Quando Portugal celebra, uma vez mais, o 25 de Abril, aquilo que me apetece dizer é que não há mais nada a dizer, a não ser repetir aquilo que tem vindo a ser dito e redito ao longo destes últimos mais de trinta anos, numa espécie de perpétuo retorno, qual Primavera que nos visita ano após ano sem qualquer alteração substancial e digna de registo. Este é, tem sido, um registo monocórdico e apático, comatoso e sem sabor, no qual já poucos acreditam. É que ano após ano as referências, os valores, os ideais, as promessas de um amanhã sempre melhor e maior são reproduzidas sem haver, no entanto e na vida real dos portugueses, daqueles que não comemoram coisíssima nenhuma, uma correspondência entre a doutrina e a práxis, ou como se costuma dizer, sem bater a cara com a careta, ou ainda, se preferirem, a bota com a perdigota.
Por outro lado, toda a teoria elaborada e produzida em torno desses tais valores, não encontra na sociedade do hoje uma consequência ou um resultado directo e lógico desse acto primeiro e refundador de uma sociedade, mas sim algo de estranho, desvitalizado e degenerado de uma coisa qualquer.
Aquilo que deveríamos todos fazer era reflectir verdadeiramente sobre a tradução cultural e social que foi e é o facto de 1974, ocorrido num dia 25 de Abril. Oportunidade de transformação, de rejuvenescimento, de inovação e de valorização da sociedade, da economia, da cultura, dos indivíduos e da civilização. Passados todos estes dias, teremos conseguido!?... Terão as elites políticas e sociais conseguido transformar o nosso país!?... Uns dirão que sim, outros que não, outros ainda dirão que vamos indo… Pois vamos, mas esse é o nosso grande problema… vamos por onde e para onde!?... Que perspectivas poderemos ter quando toda a nossa experiência sensorial nos alerta:
- Enquanto o comum dos portugueses se reduz à sua insignificância económica, a banca, esse Olimpo dos lucros divinos, dá-se ao luxo de doar empréstimos a uns poucos…

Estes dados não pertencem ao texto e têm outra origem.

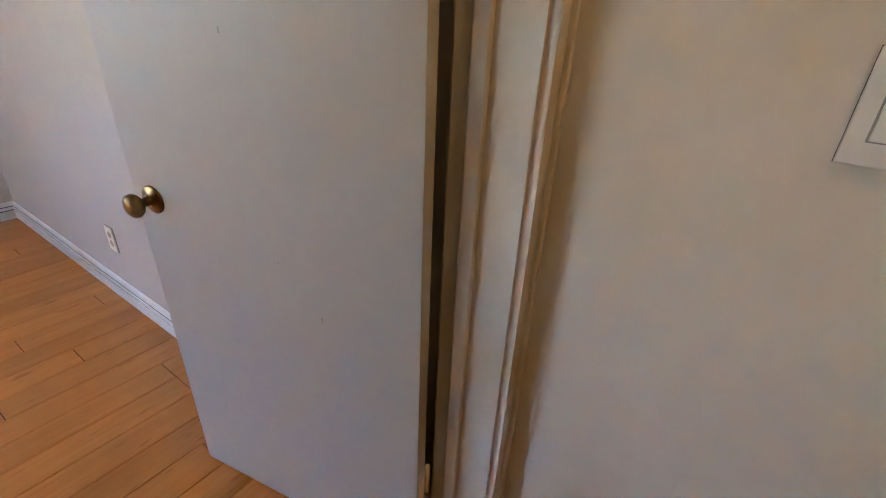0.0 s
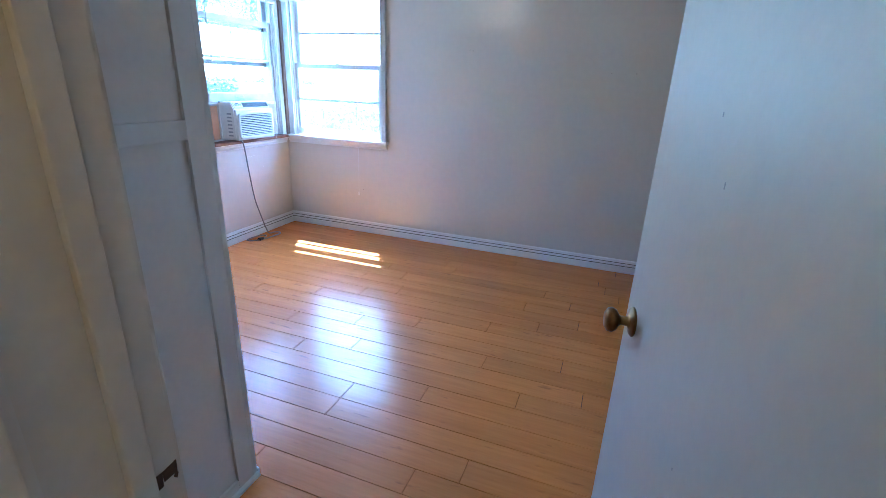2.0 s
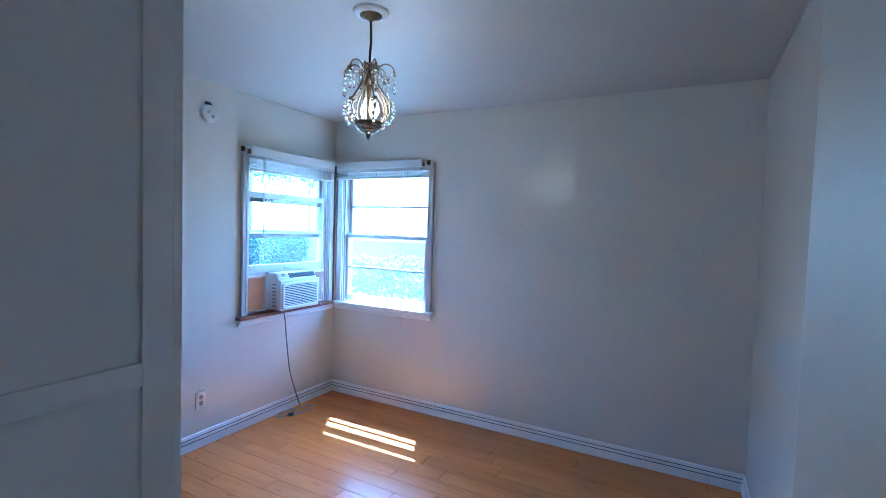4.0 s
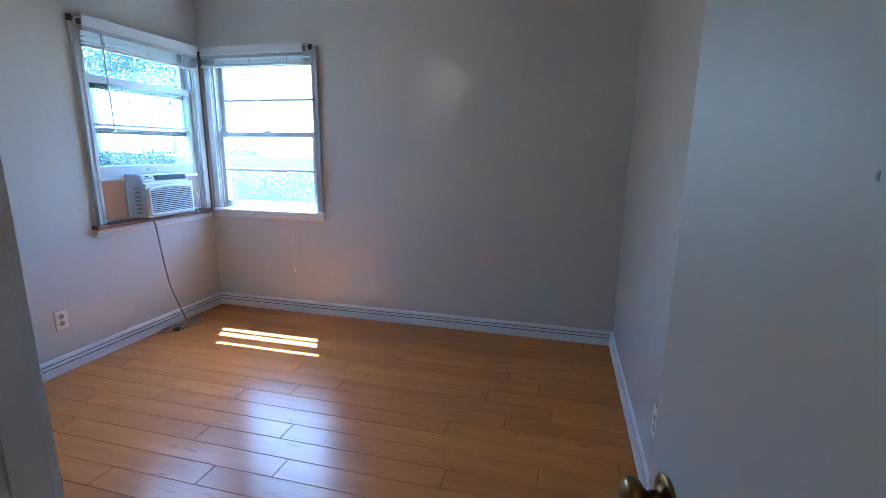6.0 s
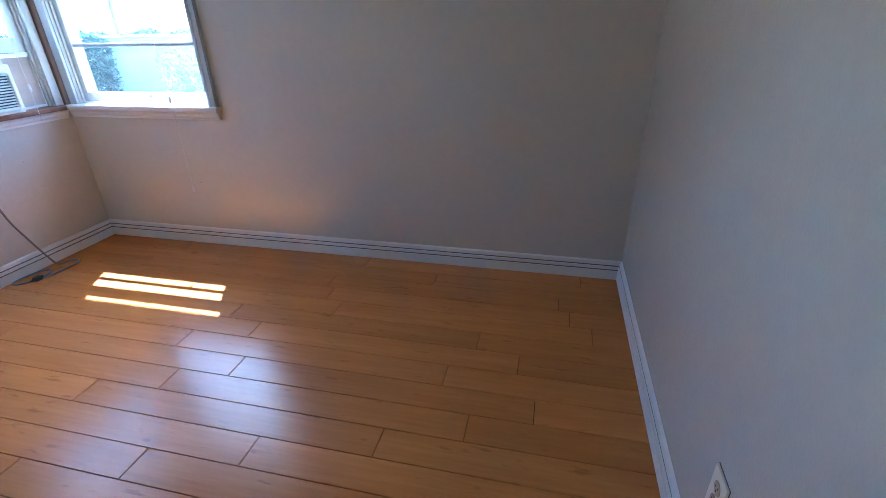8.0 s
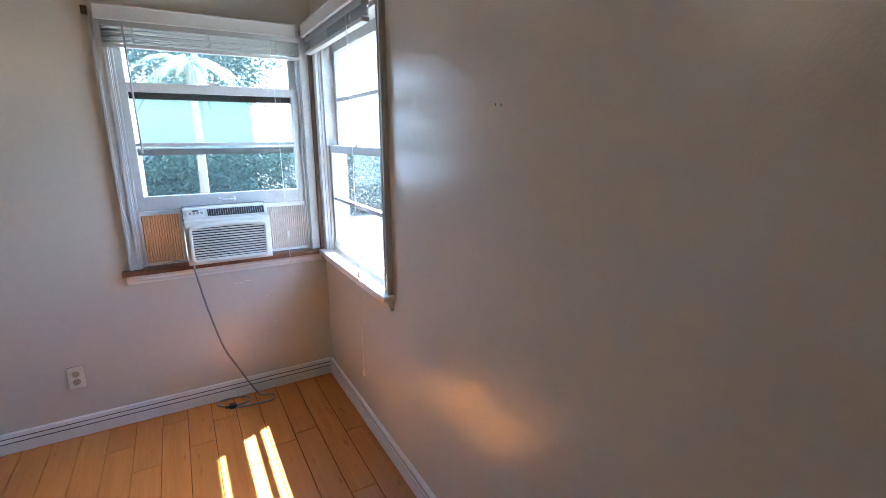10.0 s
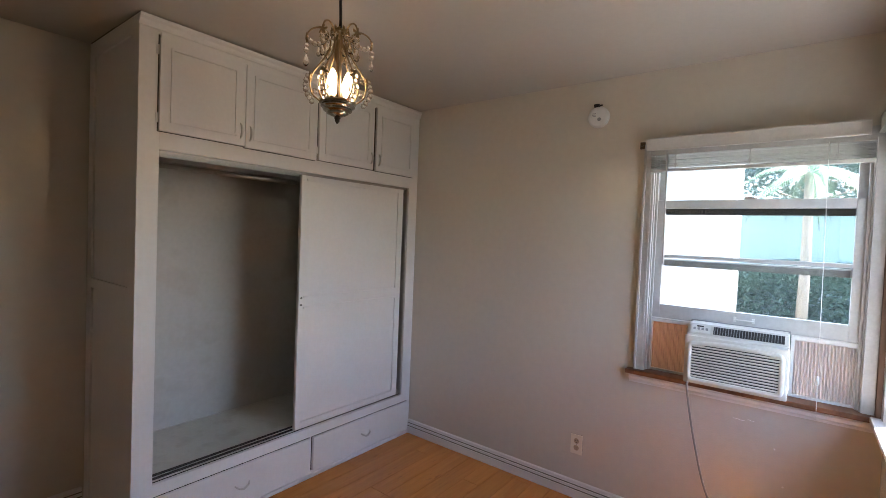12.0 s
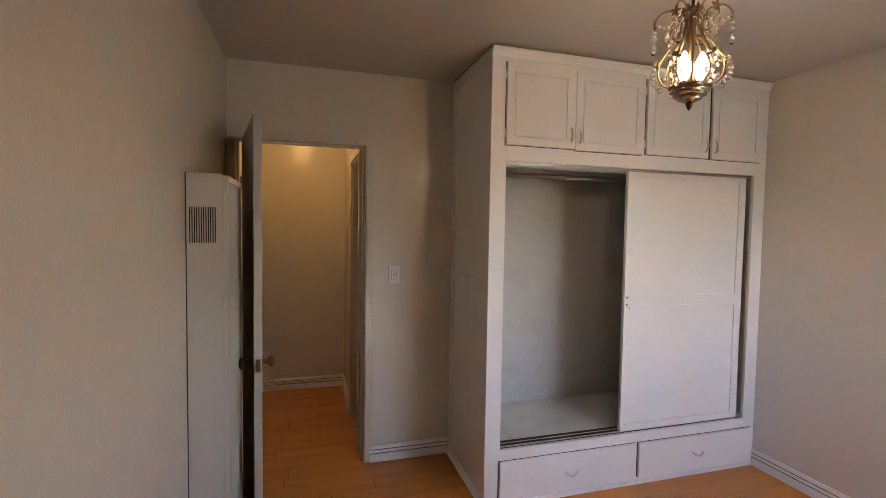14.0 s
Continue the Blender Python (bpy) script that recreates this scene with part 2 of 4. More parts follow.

- Governos que alteram sem roque a lei penal e passado não muito tempo as ruas do dia-a-dia ressentem-se… não adianta virem aos holofotes da comunicação social com a verborreia das estatísticas oficiais, pois a rua que esses mesmos não frequentam, vive sobressaltada com a extrema violência de uma criminalidade crescente…
- O estado investe incontáveis milhões em paraísos fiscais e depois, não sabendo o que fazer com os lucros de tais operações secretas, garante financeiramente a participação de um tal piloto português, importará aqui repetir português, no circo da fórmula 1…
- Dia após dia, somos obrigados a saber que os despedimentos são às centenas de cada vez… tantas e muitas são as vezes. Talvez aqui também se possa aplicar o termo que alguns tanto gostam: escala. De facto o desemprego em Portugal adquiriu escala e assim podemos afirmar com verdade que o desemprego é hoje um sucesso nacional…
- Governos que liberalizam os preços finais dos combustíveis, em actos muito reflectidos e ponderados, com a segurança e certeza de reais descidas dos preços da venda ao consumidor, só que, e desde então, essa liberalização só resultou na mais desenfreada das libertinagens…
- Governos cujos ministros dizem e depois desdizem sem qualquer reserva de pudor ou de respeito pela inteligência dos demais, ou então, ministros que passam a ex-ministros e logo depois ingressam numa promissora e ambiciosa carreira de administradores públicos e/ou privados…
- Governos cuja estratégia para a saúde nacional é trocar médicos e hospitais por helicópteros, mas que deixa morrer cidadãos contribuintes que moram a poucos metros de um hospital… cuja estratégia para a educação é o facilitismo que leva directa e rapidamente à iliteracia e à incompetência, mas permite esse objectivo supremo que é alinhar as estatísticas nacionais da educação com as congéneres europeias… cuja estratégia é a aposta nos serviços públicos mínimos…cuja estratégia nacional é, enfim, um fado!...
Estes são apenas alguns exemplos, que sei consideram demagógicos, mas há mais e mais e vocês todos sabem-no. Tenho para mim que para alguns, a culpa de tudo isto é dos órgãos de comunicação social que teimam em impor à sociedade esse incómodo que é a informação e o conhecimento. Uma sociedade constituída por indivíduos que, passiva e acriticamente, aceitam estas circunstâncias não fez, não faz e não fará um 25 de Abril.
Bem gostaria de poder estar aqui a projectar um futuro novo traduzido de um presente ambicioso, mas não estou e, aproveitando as palavras de Ervin Goffman, eu diria para terminar, que os momentos são dos seus homens, mas estes homens permitiram que o momento, este momento, se transformasse num não-momento.